Jarosław Gowin i Przemysław Wipler chcą powołać partię, która ma być skierowana do centrowych wyborców. Jak ustaliła "Gazeta Polska Codziennie", kongres nowego ugrupowania odbędzie się prawdopodobnie jesienią.

Według rozmówców dziennika trwają rozmowy o powołaniu wspólnej partii dwóch polityków do niedawna z przeciwnych stron barykady. Przemysław Wipler zabiega o to już od maja.

"Oczywiście Republikanie docelowo będą partią polityczną. Zrobimy to jednak, dopiero gdy będzie to konieczne, czyli najpóźniej przed wyborami do Sejmu" - powiedział "GPC" Przemysław Wipler.

Pytany, czy w nowym ugrupowaniu znajdzie się miejsce dla Jarosława Gowina, stwierdza, że zgadza się z naczelnym buntownikiem PO w wielu sprawach, jednak nie w tym, że PO da się naprawić. "By Jarosław Gowin mógł tworzyć nową partię, musiałby opuścić PO. Czy to zrobi? To najważniejsze polityczne pytanie najbliższej jesieni" – stwierdził.

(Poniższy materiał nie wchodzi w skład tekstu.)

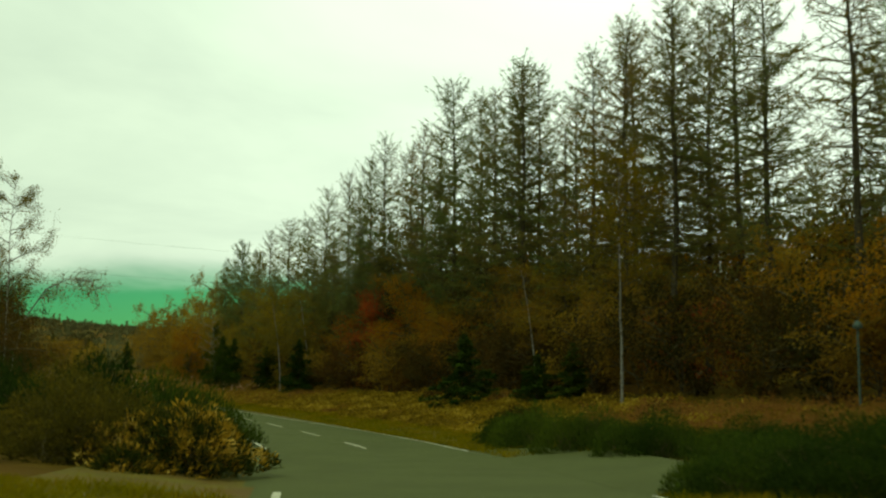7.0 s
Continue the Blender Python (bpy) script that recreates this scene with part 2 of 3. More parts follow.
def tube(path, radii, sides=6):
    """A tapered tube along a path."""
    p = np.asarray(path, float)
    t = np.gradient(p, axis=0)
    t /= np.linalg.norm(t, axis=1)[:, None] + 1e-9
    up = np.where(np.abs(t[:, 2:3]) > 0.9, [[1.0, 0, 0]], [[0, 0, 1.0]])
    a = np.cross(t, up)
    a /= np.linalg.norm(a, axis=1)[:, None] + 1e-9
    b = np.cross(t, a)
    ang = np.arange(sides) * 2 * np.pi / sides
    ring = a[:, None] * np.cos(ang)[None, :, None] + b[:, None] * np.sin(ang)[None, :, None]
    v = (p[:, None] + ring * np.asarray(radii, float)[:, None, None]).reshape(-1, 3)
    i, j = np.meshgrid(np.arange(len(p) - 1), np.arange(sides), indexing="ij")
    k = (j + 1) % sides
    q = np.stack([i * sides + j, i * sides + k, (i + 1) * sides + k, (i + 1) * sides + j], -1).reshape(-1, 4)
    return v, q


def unit(v):
    return v / (np.linalg.norm(v, axis=-1, keepdims=True) + 1e-9)


def leaves(c, size, rng, aspect=0.6, flat=0.0, along=None, lean=0.0, broad=False):
    """A leaf round every centre: a pointed blade, or, if broad, a folded diamond; along: the way the long axis points."""
    n = len(c)
    size = np.broadcast_to(size, (n,)).astype(float) * rng.uniform(0.6, 1.4, n)
    a = rng.normal(size=(n, 3)) if along is None else along + rng.normal(size=(n, 3)) * lean
    a = unit(a * [1, 1, 1 - flat])
    b = rng.normal(size=(n, 3)) * [1, 1, 1 - flat]
    b = unit(b - (b * a).sum(1, keepdims=True) * a)
    nrm = np.cross(a, b)
    a, b = a * size[:, None] * 0.5, b * size[:, None] * 0.5 * aspect
    if broad:
        bend = nrm * size[:, None] * 0.12
        v = np.stack([c - a, c + b + bend, c + a, c - b + bend], 1).reshape(-1, 3)
        return v, np.arange(4 * n).reshape(-1, 4)
    v = np.stack([c - a * 0.7 - b, c - a * 0.5 + b, c + a], 1).reshape(-1, 3)
    return v, np.arange(3 * n).reshape(-1, 3)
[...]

Jednak zdaniem informatorów "Gazety Polskiej" sprawa jest już przesądzona. "Ponadto trwają rozmowy z Pawłem Kowalem z PJN, w ugrupowaniu znajdzie się prawdopodobnie także Paweł Poncyliusz, który kręci się koło Gowina" – mówi informator "Gazety Polskiej". Dodaje, że w nowej formacji nie będzie jednak miejsca dla innych członków PJN – Elżbiety Jakubiak i Marka Migalskiego. Wiplerowi zależy także na przyciągnięciu tej części działaczy UPR, którzy obecnie działają w Ruchu Narodowym.